Here is how 2015 has started for me -

The "Poisonwood Bible" was the January selection for the Women and Children First's Women's Classics book group.  This was a re-read for me.  This time I enjoyed the story as much as the first time even though it got a bit long in parts because I knew what was going to happen.  The book discussion was challenging.  I wish people would stick to the content of the book.  To events and people as they appear in the book.  There are just some topics, like religious missions, that make for very tense book discussions.  However, if you have a book group this one does give you a lot to talk about!  I do remember the first time I read this book that many people (mostly men!) commented on how much they enjoyed it.  That's what you lose when people read on electronic devices - you can't book cover snoop.

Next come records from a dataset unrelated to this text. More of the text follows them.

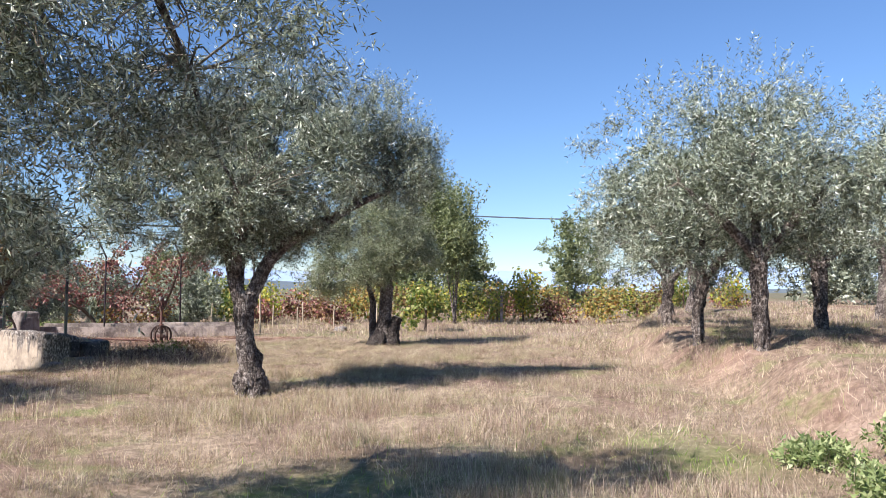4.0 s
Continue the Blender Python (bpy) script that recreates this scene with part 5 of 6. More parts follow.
# the row on the raised bed
grown((3.0, -15.0), 52, 3600, 1.2, "olive tree on the raised earth bank", OLIVE, -1.05, dz=-0.75, slim=0.75)
grown((5.4, -13.6), 53, 2600, 1.1, "olive tree on the raised earth bank", OLIVE, -1.05, dz=-0.75, slim=0.7)
grown((10.8, -11.6), 54, 2100, 1.0, "olive tree on the raised earth bank", OLIVE, -1.05, dz=-0.6, slim=0.8)
grown((9.0, -15.6), 55, 1900, 1.05, "olive tree on the raised earth bank", OLIVE, -1.05, dz=-0.6)
grown((17.0, -10.0), 56, 1300, 1.0, "olive tree on the raised earth bank", OLIVE, -1.05)
grown((3.9, -18.2), 57, 1900, 1.2, "olive tree on the raised earth bank", OLIVE, -1.05, dz=-0.7)
grown((24.0, -9.5), 58, 1000, 1.1, "olive tree beyond the raised bank", OLIVE_FAR)
grown((16.0, -17.0), 59, 1000, 1.1, "olive tree beyond the raised bank", OLIVE_FAR)
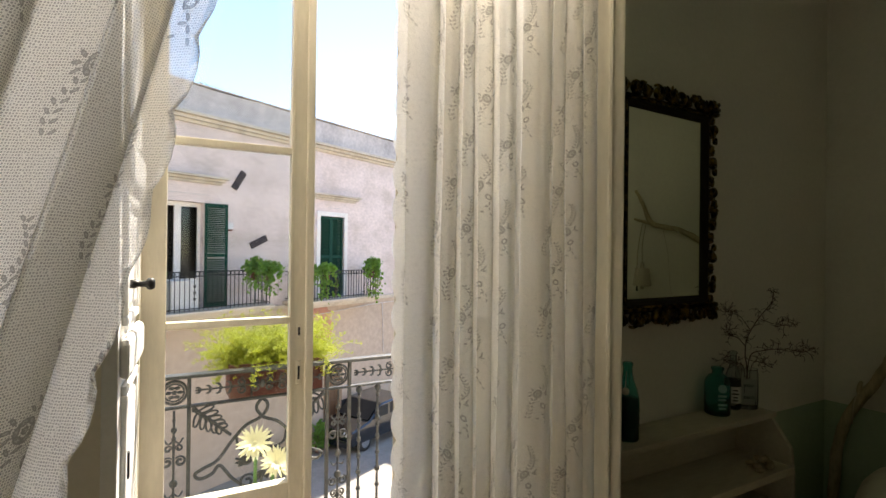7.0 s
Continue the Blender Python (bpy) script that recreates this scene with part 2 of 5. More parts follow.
PARAPET = material("grey_parapet_plaster", (0.56, 0.50, 0.46), 0.95, spread=0.2, scale=0.8, fine=9, bump=0.5, dirt=(0.20, 0.18, 0.17), dirt_amount=0.6, dirt_scale=0.9)
SURROUND = material("whitewashed_surround", (0.72, 0.68, 0.62), 0.9, spread=0.08, bump=0.2)
GREEN = material("dark_green_shutter_paint", (0.006, 0.046, 0.028), 0.7, spec=0.2, spread=0.15, scale=4, bump=0.1)
# near-black for tyres, car windows and slots; also painted as room shade
DARK = material("black_and_room_shade", (0.02, 0.018, 0.015), 0.8, spread=0.2, bump=0)
STREET = material("street_stone", (0.28, 0.25, 0.21), 0.8, spread=0.2, scale=2, fine=12, bump=0.4)
MARBLE = material("balcony_limestone", (0.66, 0.62, 0.55), 0.6, spread=0.1, scale=5, bump=0.15)


# ---- mesh helpers ----
def part(name, bm, mat, parent=None, label="", smooth=False):
    """Links a bmesh as one mesh object."""
    me = bpy.data.meshes.new(name)
    bm.to_mesh(me)
    bm.free()
    if smooth:
        for p in me.polygons:
            p.use_smooth = True
    for k in (mat if isinstance(mat, (list, tuple)) else (mat,)):
        me.materials.append(k)
    ob = new(name, me)
    if parent is not None:
        ob.parent = parent
    if label:
        ob["label"] = label
    return ob


def empty(name, m=None, **tags):
    ob = new(name)
    if m is not None:
        ob.matrix_basis = m
    return tagged(ob, **tags)


def box_in(bm, x0, x1, y0, y1, z0, z1, bev=0.0, m=None):
    r = bmesh.ops.create_cube(bm, size=1.0)
    bmesh.ops.transform(bm, verts=r["verts"], matrix=Matrix.LocRotScale(((x0 + x1) / 2, (y0 + y1) / 2, (z0 + z1) / 2), None, (abs(x1 - x0), abs(y1 - y0), abs(z1 - z0))))
    verts = r["verts"]
    if bev:
        edges = list({e for v in verts for e in v.link_edges})
        g = bmesh.ops.bevel(bm, geom=edges, offset=bev, segments=2, affect="EDGES", profile=0.6)
        verts = list({v for f in g["faces"] for v in f.verts} | {v for v in verts if v.is_valid})
    if m is not None:
        bmesh.ops.transform(bm, verts=verts, matrix=m)
    return verts


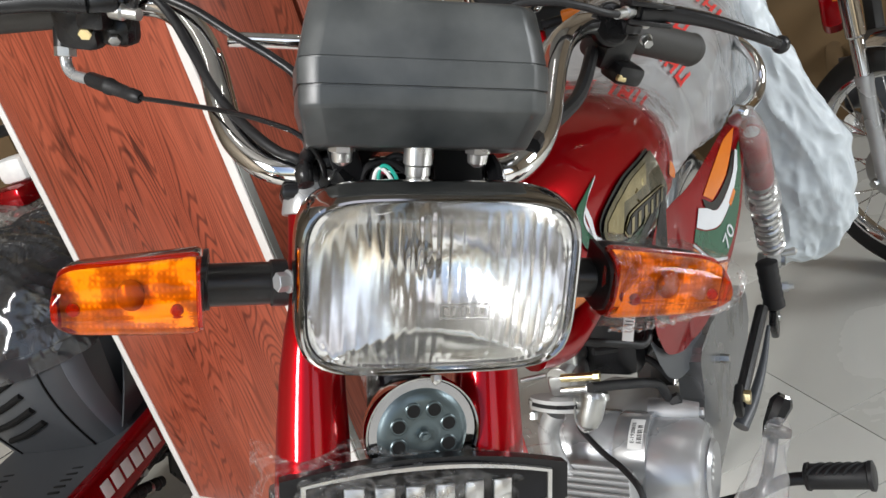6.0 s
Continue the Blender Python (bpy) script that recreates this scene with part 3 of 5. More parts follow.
def horn():
    big = 0.985
    c = Vector((0.0092, -0.0195, -0.0945))
    n = Vector((0.06, -0.94, 0.27)).normalized()
    P = lambda k: c + n * k * big
    back = lathe(P(-0.040), P(0.0), [(k, r * big) for k, r in ((0, 0.018), (0.3, 0.020), (0.45, 0.036), (0.6, 0.0395), (0.9, 0.040), (1, 0.0385))], 40)
    h = part("horn", back, DIMMED_CHROME, BIKE, "round steel horn with a ring of holes", F)
    m = along(P(0), P(1))[0] @ Matrix.Scale(big, 4)
    # a dished plate with a bolt; black discs paint the shade of eight round holes
    bm = bmesh.new()
    holes = [(0.0195 * math.cos(a), 0.0195 * math.sin(a)) for a in (2 * math.pi * (i + 0.5) / 8 for i in range(8))]
    na = 96
    prof = ((0.006, 0.004), (0.010, 0.0052), (0.013, 0.0048), (0.0165, 0.0044), (0.0195, 0.0042), (0.0235, 0.0038), (0.0275, 0.0032), (0.0310, 0.0012), (0.0340, -0.0010), (0.0375, -0.0016), (0.0392, -0.0008))
    rows = [[bm.verts.new(m @ Vector((r * math.cos(2 * math.pi * i / na), r * math.sin(2 * math.pi * i / na), z))) for i in range(na)] for r, z in prof]
    for a, b in zip(rows, rows[1:]):
        for i in range(na):
            bm.faces.new((a[i], a[(i + 1) % na], b[(i + 1) % na], b[i]))
    bm.faces.new(rows[0][::-1])
    part("ring", lathe(P(-0.012), P(0.003), [(k, r * big) for k, r in ((0, 0.0400), (0.3, 0.0412), (0.85, 0.0416), (1, 0.0408), (0.98, 0.0396), (0.75, 0.0390), (0.6, 0.0388))], 56), DIMMED_CHROME, h, "polished ring")
    part("grille", bm, HORN_STEEL, h, "blue-grey dished steel face")
    for x, y in holes:
        p = m @ Vector((x, y, 0.0035))
        q = m @ Vector((x, y, 0.0054))
        part("hole", join(lathe(p, q, ((0, 0.0055), (0.7, 0.0061), (1, 0.0055), (0.95, 0.0047), (0.5, 0.0045)), 20)), HORN_STEEL, h)
        part("hole_depth", lathe(m @ Vector((x, y, 0.003)), m @ Vector((x, y, 0.00515)), ((0, 0.0046), (1, 0.0046)), 18), INK, h, "black disc for the shade in the hole")
    part("bolt", join(hexnut(m @ Vector((0, 0, 0.004)), m @ Vector((0, 0, 0.0075)), 0.0042), lathe(m @ Vector((0, 0, 0.004)), m @ Vector((0, 0, 0.0095)), ((0, 0.0025), (1, 0.002)), 14)), HORN_STEEL, h, "centre bolt")
    part("bracket", tube([P(-0.03), P(-0.03) + Vector((0, 0.03, 0.02)), P(-0.03) + Vector((0, 0.05, 0.03))], 0.006, 8), BLACK, h)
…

I'm returning to Berlin so wanted to "read" something about the history of the city.  I listened to this one and enjoyed it although I think reading it would have helped me keep track of the names better.  In Erik Larson fashion he does an excellent job meshing a detailed historical story with something more sensational.  This book does make me want to do some research for work about the people involved.

I loved "Orange is the New Black"  I think Piper Kerman is a really good writer and she really balanced her own experience with observations of her follow inmates.  It made me think a lot about the legal system in the United States.  I have not watched the show and don't think I will because I liked the very straightforward non-fiction writing.  If you have been curious about this one read it - it's pretty fast and sucks you in and makes you think.  I checked this one out using Overdrive.

Ok, I use Danielle Steel as an example for work and she was the biggest selling author in the 80s, but, c'mon, my cat could see the plot developing in this one.  Yes, I read it in a few nights burrowed under covers and don't regret it but this one made even me think I could write a book.  I read this one on the iPad using Overdrive and found that I can prop the iPad on my chest and keep my hands under the covers right up until I have to turn the page.  Hey, it's been cold in Chicago!